Onderhoud en stalling
• Voordat u onderhoudswerkzaamheden aan de machine
verricht of deze afstelt, moet u de motor afzetten en het
sleuteltje uit het contact verwijderen.
• Zorg ervoor dat de gehele machine goed is onderhouden
en in een goede conditie voor gebruik verkeert.

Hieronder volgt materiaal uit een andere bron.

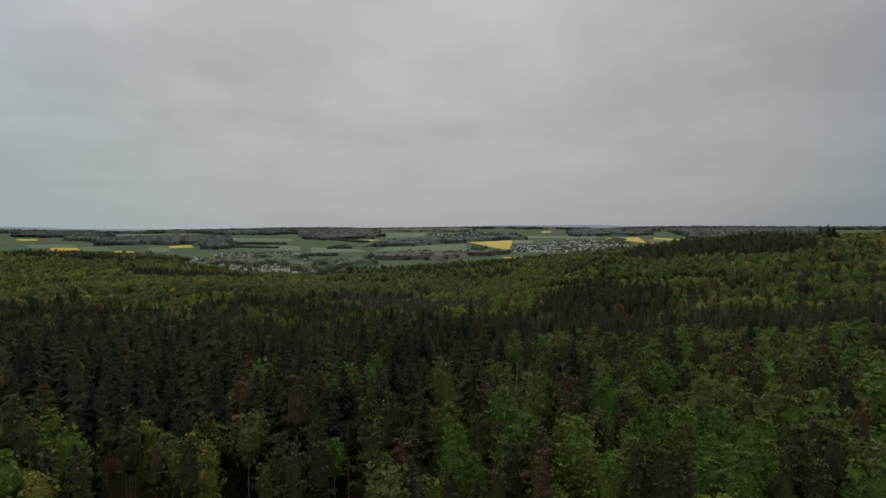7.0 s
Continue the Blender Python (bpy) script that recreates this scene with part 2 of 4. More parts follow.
# ---------------------------------------------------------------- the lie of the land
def sstep(a, b, v):
    t = np.clip((v - a) / (b - a), 0.0, 1.0)
    return t * t * (3 - 2 * t)
def wave(x, y, s, ph):
    return np.sin(x / s + 1.7 * np.sin(y / s * 0.7 + ph)) * np.cos(y / s * 1.1 + 1.3 * np.sin(x / s * 0.8 + ph * 2))
def height(x, y):
    x = np.asarray(x, float); y = np.asarray(y, float)
    z = -24 * sstep(215, 560, y) - 20 * sstep(480, 950, y)
    z = z + 74 * sstep(-150, 620, x) * np.exp(-((y - 1150) / 520) ** 2)
    z = z + 16 * np.exp(-((x - 740) / 230) ** 2 - ((y - 1020) / 120) ** 2)
    z = z + 34 * np.exp(-((x + 1000) / 420) ** 2 - ((y - 1330) / 330) ** 2)
    # the beech knoll, the dip before it and the valley bottom
    z = z + 9 * np.exp(-((x + 350) / 210) ** 2 - ((y - 780) / 70) ** 2) - 9 * np.exp(-((x - 20) / 240) ** 2 - ((y - 605) / 105) ** 2)
    z = z - 24 * np.exp(-((x + 400) / 300) ** 2 - ((y - 1470) / 300) ** 2)
    r = np.hypot(x, y - 300)
    rise = 80 * sstep(1500, 4450, r) ** 0.9
    z = z + rise * sstep(300, 700, y) - 60 * sstep(4330, 4620, r)
    far = sstep(1700, 3000, r)
    z = z + far * 9 * wave(x, y, 420, 0.6) + (1 - far) * 1.6 * wave(x, y, 95, 2.1) * sstep(230, 420, y) + 0.35 * wave(x, y, 17, 0.3) * sstep(320, 220, y)
    return z


def ground_at(x, y):
    return float(height(x, y))


def mesh_of(name, verts, tris, mats, tint=None, slots=None, smooth=False):
    """A triangle mesh from arrays."""
    verts, tris = np.asarray(verts, np.float32), np.asarray(tris, np.int32)
    me = bpy.data.meshes.new(name)
    me.vertices.add(len(verts))
    me.vertices.foreach_set("co", verts.ravel())
    me.loops.add(tris.size)
    me.loops.foreach_set("vertex_index", tris.ravel())
    me.polygons.add(len(tris))
    me.polygons.foreach_set("loop_start", np.arange(0, tris.size, 3, dtype=np.int32))
    for mat in mats:
        me.materials.append(mat)
    if slots is not None:
        me.polygons.foreach_set("material_index", np.asarray(slots, np.int32))
    if tint is not None:
        me.attributes.new("tint", "FLOAT", "POINT").data.foreach_set("value", np.asarray(tint, np.float32))
    me.polygons.foreach_set("use_smooth", np.full(len(tris), smooth))
    me.update(calc_edges=True)
    me.validate()
    return me


def part(name, verts, tris, mat, parent, label=""):
    ob = new(name, mesh_of(name, verts, tris, [mat]))
    ob.parent = parent
    return tagged(ob, label) if label else ob


def grid_tris(nx, ny):
    i, j = np.meshgrid(np.arange(nx - 1), np.arange(ny - 1), indexing="ij")
    a = (i * ny + j).ravel()
    b, c, d = a + ny, a + ny + 1, a + 1
    return np.concatenate([np.stack([a, b, c], 1), np.stack([a, c, d], 1)])


def ground_material():
    """Cleared heath in front, needle litter under the woods, meadow in the valley."""
    mat, n = material("ground_cover")
    spot = n.place()
    split = n.add("ShaderNodeSeparateXYZ")
    n.put(spot, split.inputs[0])
    x, y, _ = split.outputs
    wide = n.noise(0.035, 5.0, 0.6, spot)
    mid = n.noise(0.16, 5.0, 0.65, spot)
    fine = n.noise(0.9, 6.0, 0.75, spot)
    heath = n.mix(n.ramp(mid, 0.40, 0.60), (0.052, 0.056, 0.011), (0.076, 0.053, 0.019))
    heath = n.mix(n.ramp(wide, 0.44, 0.60, 0.0, 0.8), heath, (0.046, 0.058, 0.011))
    straw = n.ramp(n.noise(0.45, 4.0, 0.6, spot), 0.52, 0.66, 0.0, 0.7)
    heath = n.mix(straw, heath, (0.096, 0.072, 0.030))
    heath = n.mix(n.ramp(fine, 0.54, 0.70, 0.0, 0.75), heath, (0.105, 0.082, 0.036))
    heath = n.mix(n.ramp(fine, 0.50, 0.38, 0.0, 0.9), heath, (0.010, 0.009, 0.004))
    litter = n.mix(n.ramp(mid, 0.4, 0.6), (0.030, 0.023, 0.014), (0.034, 0.036, 0.015))
    green = n.mix(n.ramp(n.noise(0.006, 4.0, 0.6, spot), 0.35, 0.65), (0.070, 0.094, 0.056), (0.084, 0.104, 0.064))
    edge = n.math("ADD", y, n.math("MULTIPLY", n.math("SUBTRACT", mid, 0.5), 18.0))
    tone = n.mix(n.ramp(edge, 192.0, 204.0), heath, litter)
    tone = n.mix(n.ramp(y, 1400.0, 1520.0), tone, green)
    finish(n, tone, 1.0, fine, 0.6, 0.4, spec=0.0)
    return mat


def spaced(stops):
    """Grid lines: (from, to, step) pieces."""
    return np.unique(np.concatenate([np.arange(a, b, s, dtype=float) for a, b, s in stops] + [[stops[-1][1]]]))


def make_ground():
    xs = spaced([(-5000, -1500, 140), (-1500, -500, 50), (-500, -160, 20), (-160, 240, 5), (240, 600, 20), (600, 1600, 50), (1600, 5000, 140)])
    ys = spaced([(-5000, -600, 400), (-600, 90, 60), (90, 230, 5), (230, 700, 16), (700, 1700, 36), (1700, 4000, 60), (4000, 5000, 50)])
    gx, gy = np.meshgrid(xs, ys, indexing="ij")
    v = np.stack([gx, gy, height(gx, gy)], -1).reshape(-1, 3)
    ob = new("ground", mesh_of("ground", v, grid_tris(len(xs), len(ys)), [ground_material()], smooth=True))
    tagged(ob, "rolling ground with cleared heath, forest floor and green meadows", "ground", kind="structure")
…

Controleer veelvuldig alle moeren, bouten, schroeven
en hydraulische aansluitingen.
• Zorg ervoor dat alle aansluitstukken van de
hydraulische leidingen vastzitten en alle hydraulische
slangen en leidingen in goede staat verkeren voordat u
druk zet op het hydraulische systeem.
• Houd lichaam en handen uit de buurt van kleine
lekgaten of spuitmonden waaruit onder hoge druk
hydraulische vloeistof ontsnapt. U kunt lekken in het
hydraulische systeem opsporen met behulp van karton
of papier. Doe dit niet met uw handen. Hydraulische
vloeistof die onder druk ontsnapt, kan voldoende kracht
hebben om door de huid heen te dringen, en letsel
veroorzaken. Vloeistof die in de huid is geïnjecteerd,
dient binnen enkele uren operatief te worden verwijderd
door een arts die bekend is met deze vorm van
verwondingen, omdat anders gangreen kan ontstaan.
• Alvorens het hydraulische systeem los te koppelen of
werkzaamheden daaraan te verrichten, moet u alle druk
in het systeem opheffen. Dit doet u door de motor af te
zetten en de maaidekken neer te laten op de grond.
• Als de motor moet lopen om onderhouds- of
afstelwerkzaamheden uit te voeren, moet u uw kleding,
handen, voeten en andere lichaamsdelen uit de buurt
van de maaidekken, werktuigen en bewegende delen
houden. Houd iedereen op afstand.
• Voorkom dat de motor het maximaal toelaatbare
toerental overschrijdt, doordat de instellingen van de
motor zijn veranderd. Ten behoeve van de veiligheid en
een nauwkeurige afstelling moet u het maximale
motortoerental door een erkende Toro-dealer laten
controleren met een toerenteller.
• U moet de motor afzetten voordat u het oliepeil
controleert of het carter bijvult met olie.